EGYPTIAN President Hosni Mubarak's visit to the United States this week was high profile, with mixed results. Mr. Mubarak, the first Arab leader to meet with President Clinton, offered advice about curbing the international terrorism of Islamic fundamentalists and suggested that Washington could have foreseen the World Trade Center bombing.
The Egyptian leader wanted to show he is the leader of a stable, democratic country. Yet his visit also occasioned focus on Egypt's own brutal repression of Islamic groups, and its growing economic and population problems.
Mubarak's main task, coming from a meeting of Arab leaders in Damascus last week, was to deliver a message about the Arab-Israeli peace process, and to return home with an answer. The message: In order for Arab nations to retain solidarity in the resumption of peace talks April 20, the US had to yield a bit on the return of the Palestinian deportees. The answer from Mr. Clinton was "No."
This answer will be received bitterly in the Arab world. The new administration is perceived as tilting toward Israel - cutting a questionable deal on the deportees and meeting early with Israeli Prime Minister Yitzhak Rabin.

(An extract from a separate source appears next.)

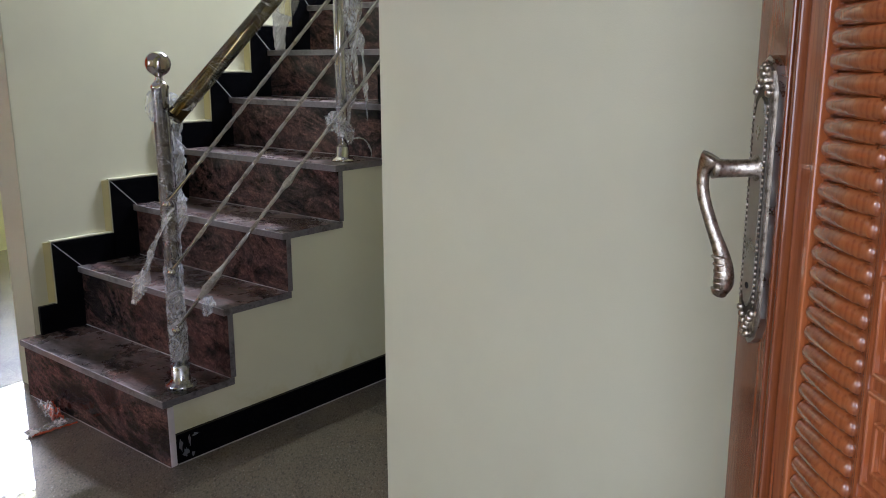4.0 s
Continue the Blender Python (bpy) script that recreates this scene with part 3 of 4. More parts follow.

Despite this, Mubarak knows, as do other Arab leaders, that Clinton cannot just now push Mr. Rabin to accept deportees. Rabin is the best Israeli leader to deal with but is in serious trouble at home and can't be undermined.
Even so, the answer is not easy to take. Arab leaders want talks but also want unity. Unless the PLO gets concessions, however, its leaders will not have the internal political leverage to attend.
Clinton did make key statements reaffirming the peace process and the US commitment to UN resolutions 242 and 338. This will help. But he can go further in urging "land for peace." Importantly, the White House must not encourage a separate Israeli-Syrian peace. That could set the Arabs and the Palestinians back to pre-Camp David status.